This Focus is the outcome of a Symposium planned in 2004 by Theo D'haen and Karl Fuchs and held in association with the Annual Meeting of the Academia Europaea in September 2005 in Potsdam, 250 years after the Great Earthquake of 1755.
That ‘Great Event’ was not only recorded as a physical disaster, but it had a profound effect on life in Europe not directly concerned with the local devastation. In the Focus you will find recorded the impression it made on Voltaire and the influence it had on the development of Kant's thinking, on Wesley's sermons and even on poetry in distant Holland.
What could not be foreseen was how timely this Focus would be, since 2004–5 was a period of great disasters due to tsunamis in Sumatra and Mumbai, a major earthquake in Kashmir-Pakistan, and the hurricane flooding in New Orleans and other parts of the American Gulf coast.

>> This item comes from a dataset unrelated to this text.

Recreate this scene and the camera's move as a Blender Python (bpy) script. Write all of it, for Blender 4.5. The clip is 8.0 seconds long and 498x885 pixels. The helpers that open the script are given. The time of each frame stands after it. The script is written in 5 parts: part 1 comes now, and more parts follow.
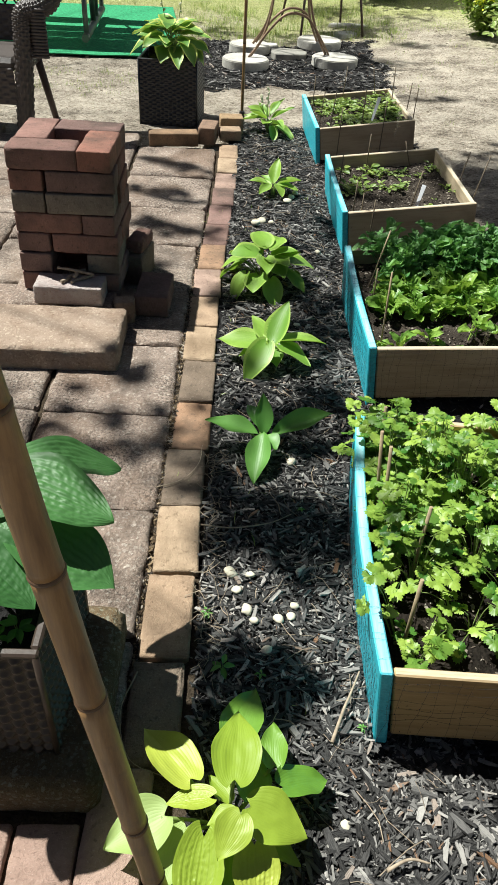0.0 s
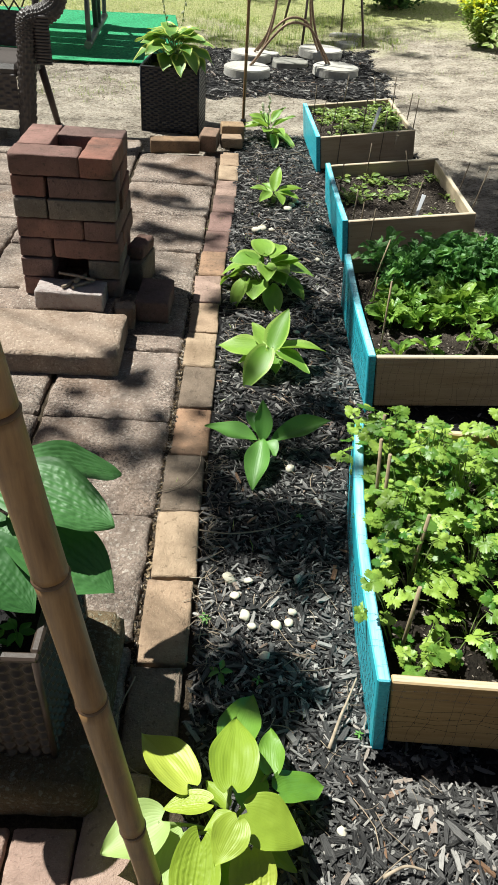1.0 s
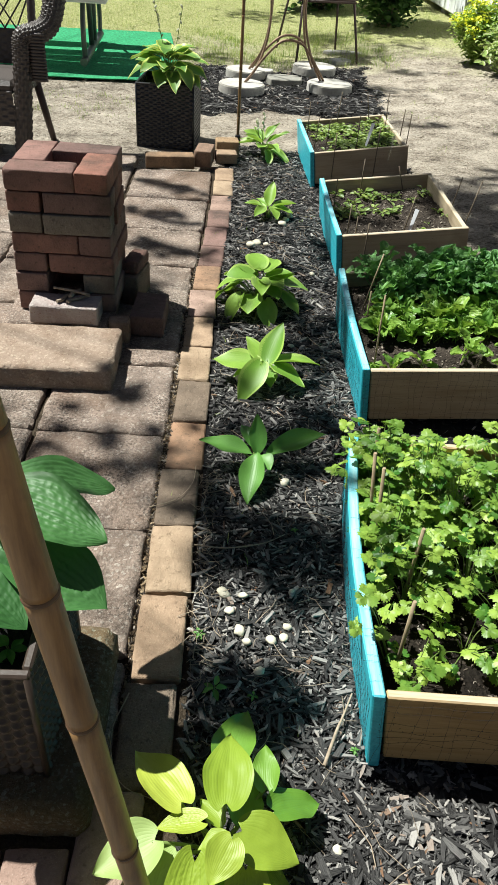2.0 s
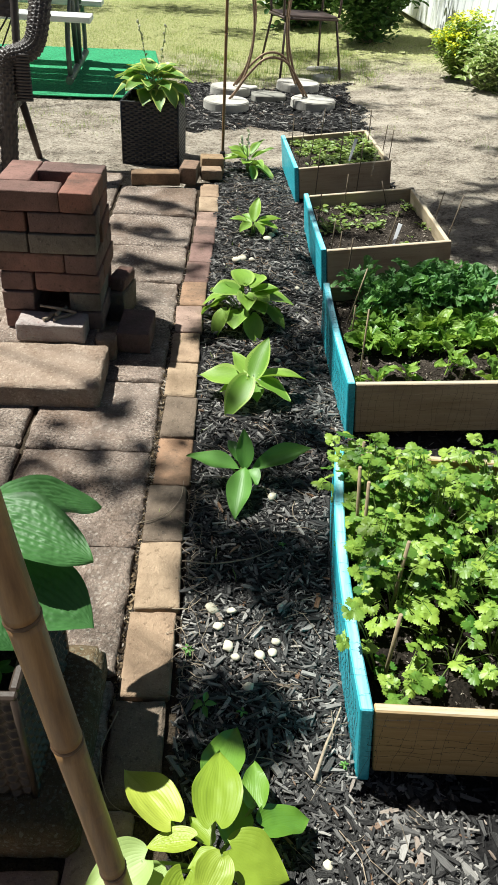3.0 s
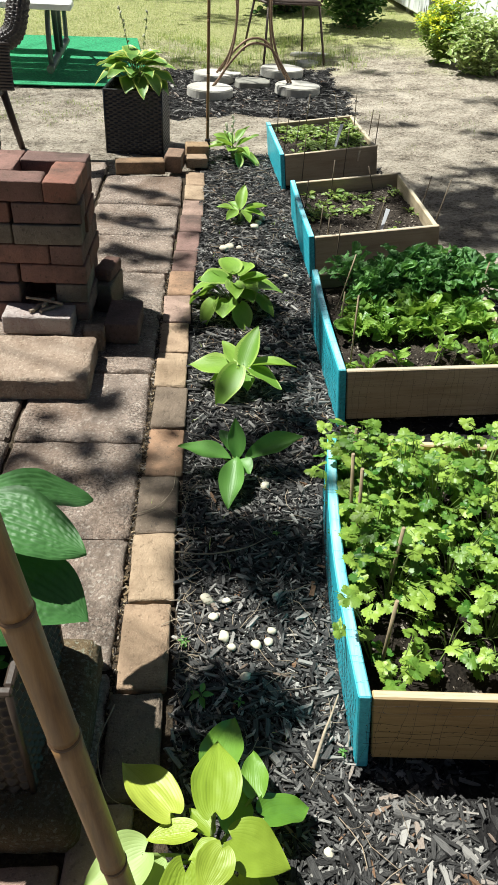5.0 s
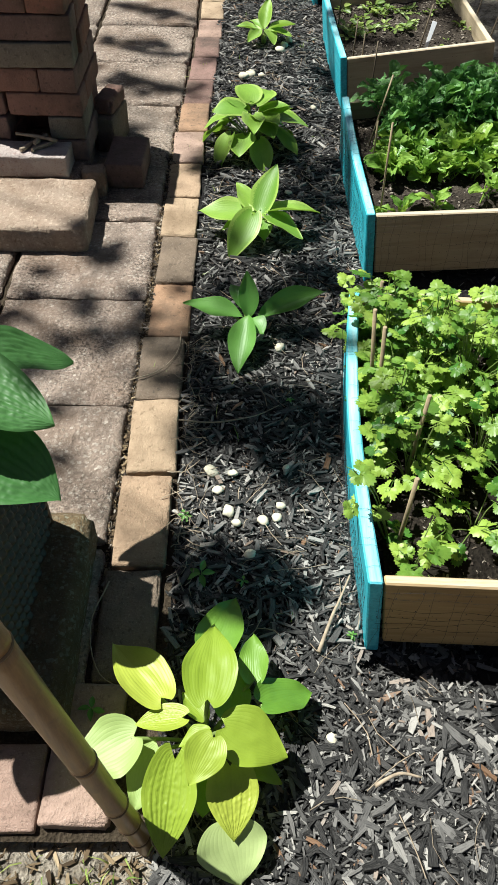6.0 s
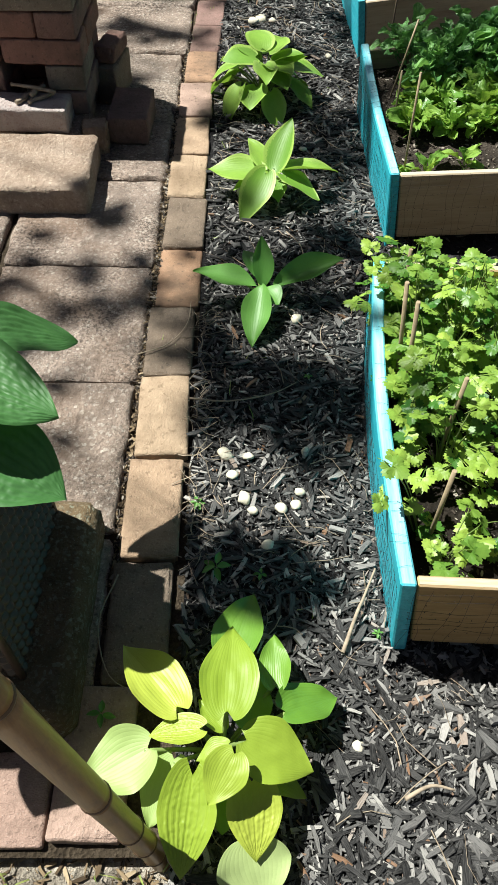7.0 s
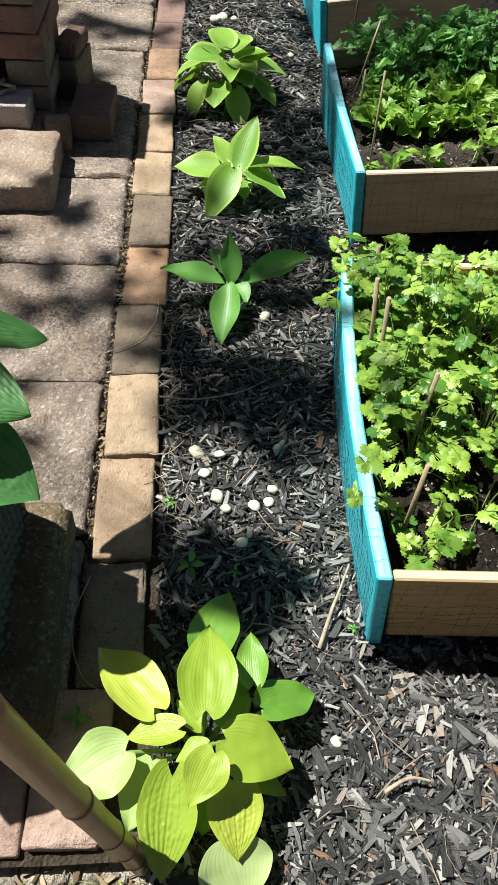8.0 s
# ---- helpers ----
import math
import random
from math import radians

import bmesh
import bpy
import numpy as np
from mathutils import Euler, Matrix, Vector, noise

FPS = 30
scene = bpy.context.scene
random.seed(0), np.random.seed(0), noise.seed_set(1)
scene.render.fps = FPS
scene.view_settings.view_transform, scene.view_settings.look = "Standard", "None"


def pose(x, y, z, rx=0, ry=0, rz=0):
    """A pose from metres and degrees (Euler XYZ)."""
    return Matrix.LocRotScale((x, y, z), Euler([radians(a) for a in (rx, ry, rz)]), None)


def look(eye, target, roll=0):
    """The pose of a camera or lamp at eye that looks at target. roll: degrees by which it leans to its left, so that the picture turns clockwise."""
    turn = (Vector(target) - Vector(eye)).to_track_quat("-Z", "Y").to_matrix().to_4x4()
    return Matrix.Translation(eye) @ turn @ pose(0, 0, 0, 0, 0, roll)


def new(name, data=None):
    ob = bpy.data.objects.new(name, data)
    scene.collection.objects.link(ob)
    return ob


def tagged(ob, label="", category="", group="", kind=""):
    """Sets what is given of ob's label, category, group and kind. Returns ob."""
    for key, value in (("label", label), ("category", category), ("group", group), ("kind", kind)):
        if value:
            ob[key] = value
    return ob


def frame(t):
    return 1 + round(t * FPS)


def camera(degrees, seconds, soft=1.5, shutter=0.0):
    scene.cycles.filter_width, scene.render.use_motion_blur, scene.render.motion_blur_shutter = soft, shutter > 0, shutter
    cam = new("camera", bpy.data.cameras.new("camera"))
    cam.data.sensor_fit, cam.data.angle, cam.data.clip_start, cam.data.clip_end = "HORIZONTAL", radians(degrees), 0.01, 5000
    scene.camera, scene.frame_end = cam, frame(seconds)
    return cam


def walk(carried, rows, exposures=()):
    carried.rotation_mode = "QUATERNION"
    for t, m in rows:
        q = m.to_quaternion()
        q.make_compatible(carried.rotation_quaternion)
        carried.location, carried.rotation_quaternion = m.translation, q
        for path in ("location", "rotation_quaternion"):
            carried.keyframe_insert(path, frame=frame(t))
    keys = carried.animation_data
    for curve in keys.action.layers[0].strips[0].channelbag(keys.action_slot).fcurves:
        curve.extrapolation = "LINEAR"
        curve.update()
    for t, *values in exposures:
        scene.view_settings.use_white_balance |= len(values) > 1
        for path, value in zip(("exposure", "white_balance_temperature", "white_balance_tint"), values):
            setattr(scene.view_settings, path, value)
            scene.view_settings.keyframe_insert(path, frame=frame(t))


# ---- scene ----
cam = camera(38.6, 8.0, soft=1.0)
PATH = [
    (0, (-0.028, 0.019, 1.139), (0.044, 1.562, -0.132), 4.0),
    (0.5, (-0.032, 0.015, 1.142), (0.042, 1.561, -0.126), 4.4),
    (1, (-0.033, 0.014, 1.144), (0.046, 1.567, -0.113), 4.7),
    (1.5, (-0.035, 0.015, 1.15), (0.047, 1.583, -0.089), 4.9),
    (1.7, (-0.033, 0.017, 1.144), (0.048, 1.588, -0.091), 4.8),
    (2.8, (-0.02, 0.013, 1.154), (0.092, 1.606, -0.05), 4.4),
    (3, (-0.019, 0.013, 1.157), (0.092, 1.609, -0.042), 4.3),
    (3.5, (-0.023, 0.012, 1.158), (0.09, 1.614, -0.033), 4.1),
    (4, (-0.027, 0.018, 1.157), (0.096, 1.618, -0.037), 4.3),
    (4.2, (-0.027, 0.018, 1.159), (0.097, 1.616, -0.037), 4.2),
    (5.3, (-0.019, 0.025, 1.138), (0.126, 1.574, -0.118), 3.7),
    (5.5, (-0.012, 0.043, 1.123), (0.12, 1.544, -0.192), 3.2),
    (5.7, (0.012, 0.069, 1.084), (0.101, 1.508, -0.302), 1.8),
    (5.9, (0.025, 0.104, 1.053), (0.087, 1.464, -0.412), 1.9),
    (6, (0.038, 0.133, 1.044), (0.083, 1.454, -0.457), 1.9),
    (6.5, (0.051, 0.213, 1.006), (0.042, 1.443, -0.572), 1.1),
    (7, (0.013, 0.219, 1.002), (0.055, 1.454, -0.571), 2.0),
    (7.5, (-0.008, 0.218, 0.984), (0.103, 1.439, -0.596), 4.1),
    (8, (-0.002, 0.219, 0.994), (0.144, 1.452, -0.574), 5.0),
]
EXPOSURES = [(0.0, 0.87), (4.0, 0.86), (5.5, 0.87), (6.5, 0.99), (8.0, 1.02)]  # the camera's own slow brightening
walk(cam, [(t, look(eye, target, roll)) for t, eye, target, roll in PATH], EXPOSURES)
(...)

The accusations of incompetence of local authorities, central government and politicians follow the same pattern as 250 years ago! What is rather different is the perceived role of the Almighty; but, after all, the 1755 episode occurred on All Saints Day, a Sunday when the many who were in church at the time of the eruption, were among the most prominent casualties.
What is quite different is the realization due to the insight of Alfred Wegener, that the earth's crust is not continuous, but split into plates, some twelve in number, that are unstable where their edges are in contact – the areas of earthquakes.